_Given information_
------------------------------------
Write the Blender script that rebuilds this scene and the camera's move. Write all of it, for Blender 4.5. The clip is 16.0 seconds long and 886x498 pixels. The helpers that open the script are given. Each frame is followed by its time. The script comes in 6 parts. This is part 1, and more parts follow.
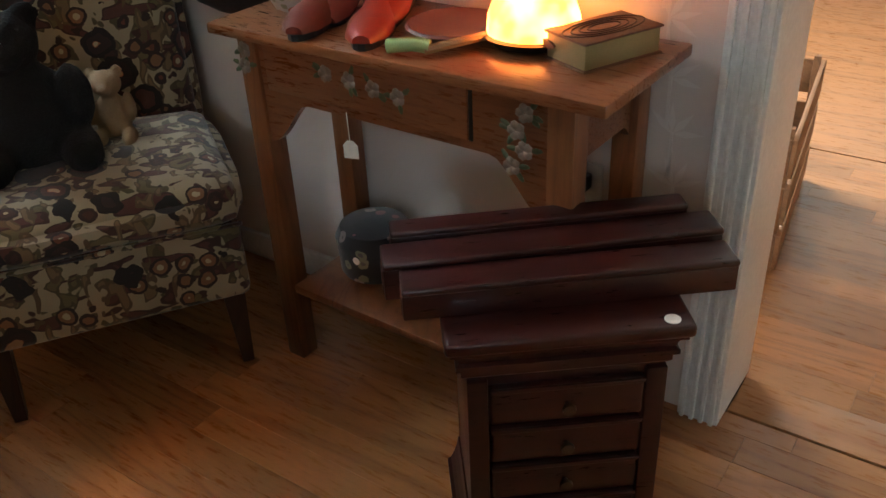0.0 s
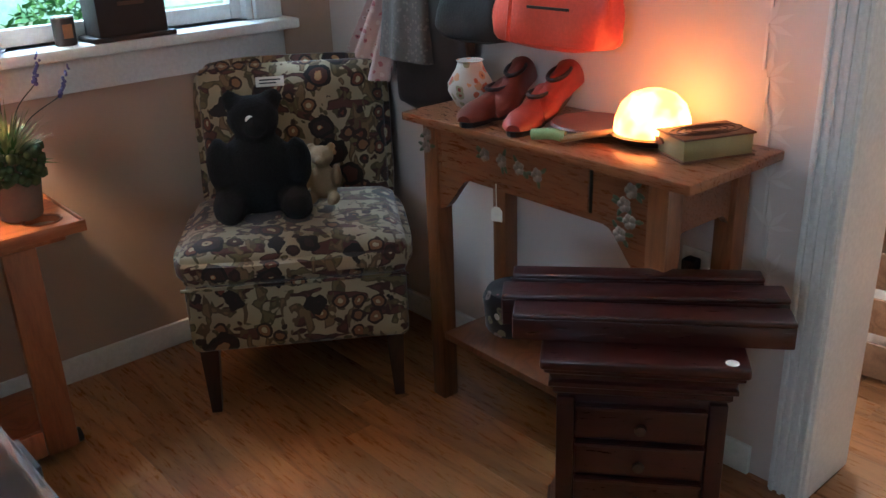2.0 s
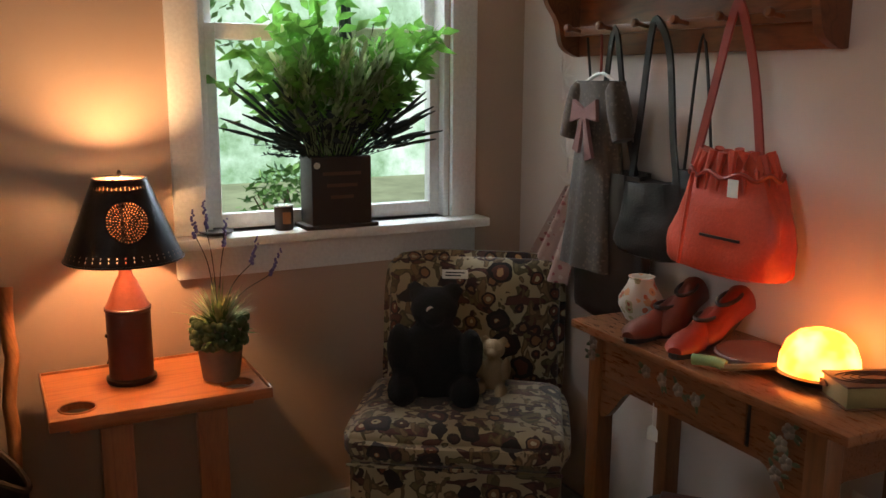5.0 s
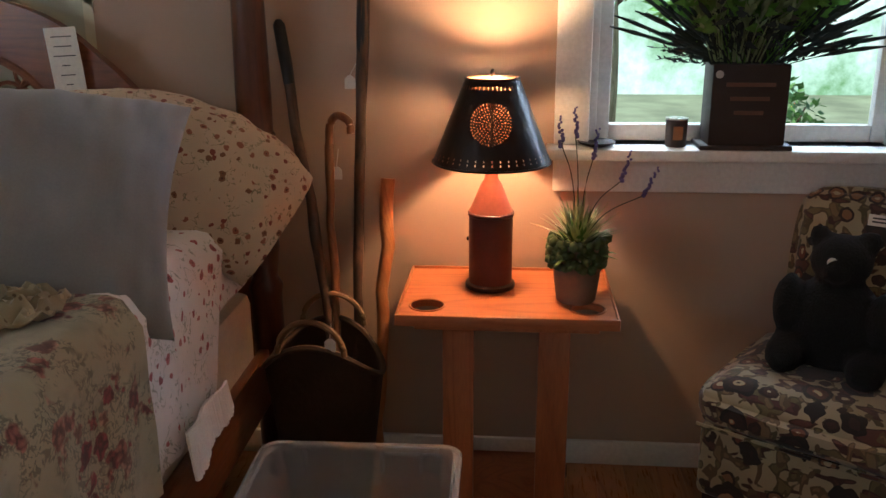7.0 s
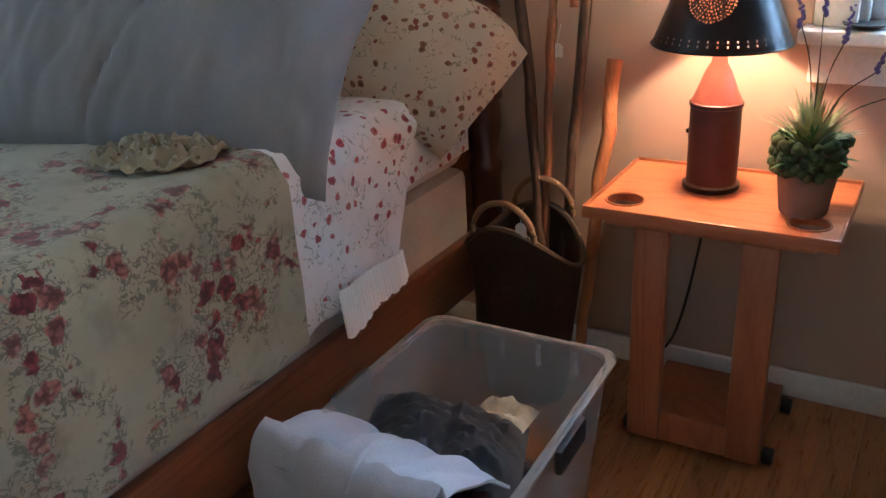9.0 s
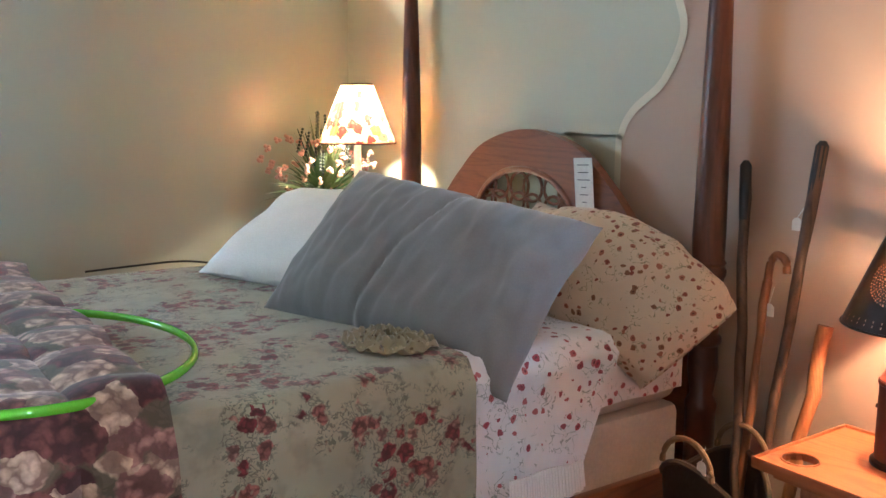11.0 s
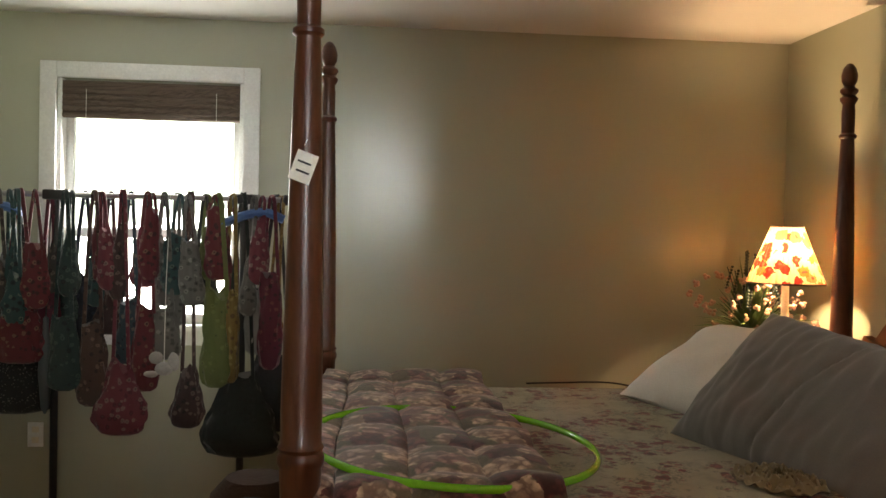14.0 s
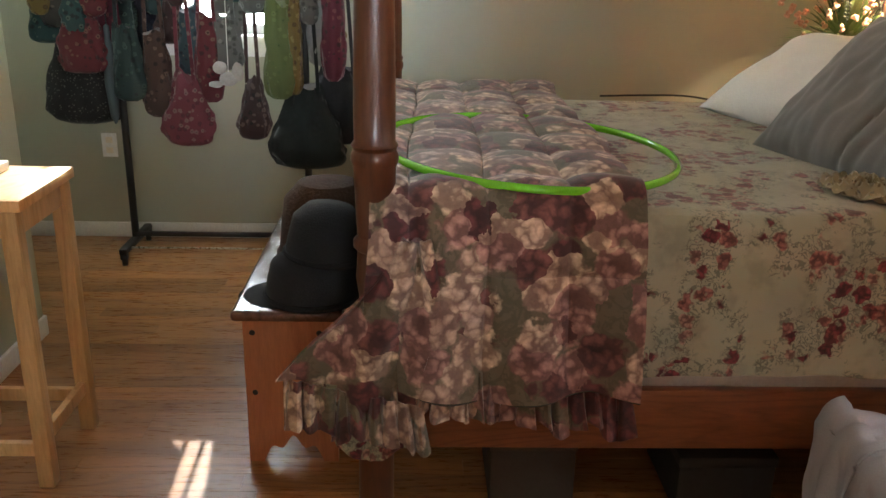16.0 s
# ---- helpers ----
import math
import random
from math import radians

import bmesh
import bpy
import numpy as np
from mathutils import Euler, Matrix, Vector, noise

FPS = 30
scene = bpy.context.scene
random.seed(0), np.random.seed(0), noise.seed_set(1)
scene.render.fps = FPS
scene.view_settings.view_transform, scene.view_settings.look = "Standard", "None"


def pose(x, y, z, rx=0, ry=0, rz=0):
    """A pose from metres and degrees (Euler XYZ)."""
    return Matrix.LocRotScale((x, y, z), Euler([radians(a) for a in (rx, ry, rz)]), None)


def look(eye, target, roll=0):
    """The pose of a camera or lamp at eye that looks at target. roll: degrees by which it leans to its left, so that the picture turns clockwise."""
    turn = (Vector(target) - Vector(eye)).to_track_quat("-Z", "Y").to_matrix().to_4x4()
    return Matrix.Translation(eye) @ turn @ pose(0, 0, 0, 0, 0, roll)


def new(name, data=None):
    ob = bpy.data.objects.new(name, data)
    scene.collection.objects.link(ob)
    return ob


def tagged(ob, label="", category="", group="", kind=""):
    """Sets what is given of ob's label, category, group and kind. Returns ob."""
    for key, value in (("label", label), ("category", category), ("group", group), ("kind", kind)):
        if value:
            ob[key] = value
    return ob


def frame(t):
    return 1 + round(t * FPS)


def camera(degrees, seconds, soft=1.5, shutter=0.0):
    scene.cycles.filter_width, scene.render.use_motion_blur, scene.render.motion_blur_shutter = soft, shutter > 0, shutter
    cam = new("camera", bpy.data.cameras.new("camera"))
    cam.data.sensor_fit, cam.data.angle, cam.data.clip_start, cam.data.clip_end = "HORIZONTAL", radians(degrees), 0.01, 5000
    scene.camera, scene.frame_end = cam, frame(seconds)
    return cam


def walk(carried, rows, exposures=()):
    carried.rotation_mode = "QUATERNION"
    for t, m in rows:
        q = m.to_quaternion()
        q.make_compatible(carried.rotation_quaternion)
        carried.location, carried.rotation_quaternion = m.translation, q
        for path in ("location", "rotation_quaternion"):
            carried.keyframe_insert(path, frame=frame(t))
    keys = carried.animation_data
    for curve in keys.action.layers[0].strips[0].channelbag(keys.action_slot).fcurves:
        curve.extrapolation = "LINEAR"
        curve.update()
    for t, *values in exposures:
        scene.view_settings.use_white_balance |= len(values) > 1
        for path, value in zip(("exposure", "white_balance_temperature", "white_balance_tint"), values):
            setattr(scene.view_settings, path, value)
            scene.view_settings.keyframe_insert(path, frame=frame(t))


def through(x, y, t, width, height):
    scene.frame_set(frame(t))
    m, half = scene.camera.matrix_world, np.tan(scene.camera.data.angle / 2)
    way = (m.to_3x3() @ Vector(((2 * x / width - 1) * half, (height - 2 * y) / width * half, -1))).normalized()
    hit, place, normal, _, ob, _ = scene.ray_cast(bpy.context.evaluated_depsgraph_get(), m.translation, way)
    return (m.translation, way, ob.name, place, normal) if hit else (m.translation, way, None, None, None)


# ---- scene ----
------------------------------------
_Problem to work on_
Would you reproduce the lines above, from the very first through the line containing "from mathutils import", exactly and without the pictures?

_Completed exercise_
Write the Blender script that rebuilds this scene and the camera's move. Write all of it, for Blender 4.5. The clip is 16.0 seconds long and 886x498 pixels. The helpers that open the script are given. Each frame is followed by its time. The script comes in 6 parts. This is part 1, and more parts follow.
0.0 s
2.0 s
5.0 s
7.0 s
9.0 s
11.0 s
14.0 s
16.0 s
# ---- helpers ----
import math
import random
from math import radians

import bmesh
import bpy
import numpy as np
from mathutils import Euler, Matrix, Vector, noise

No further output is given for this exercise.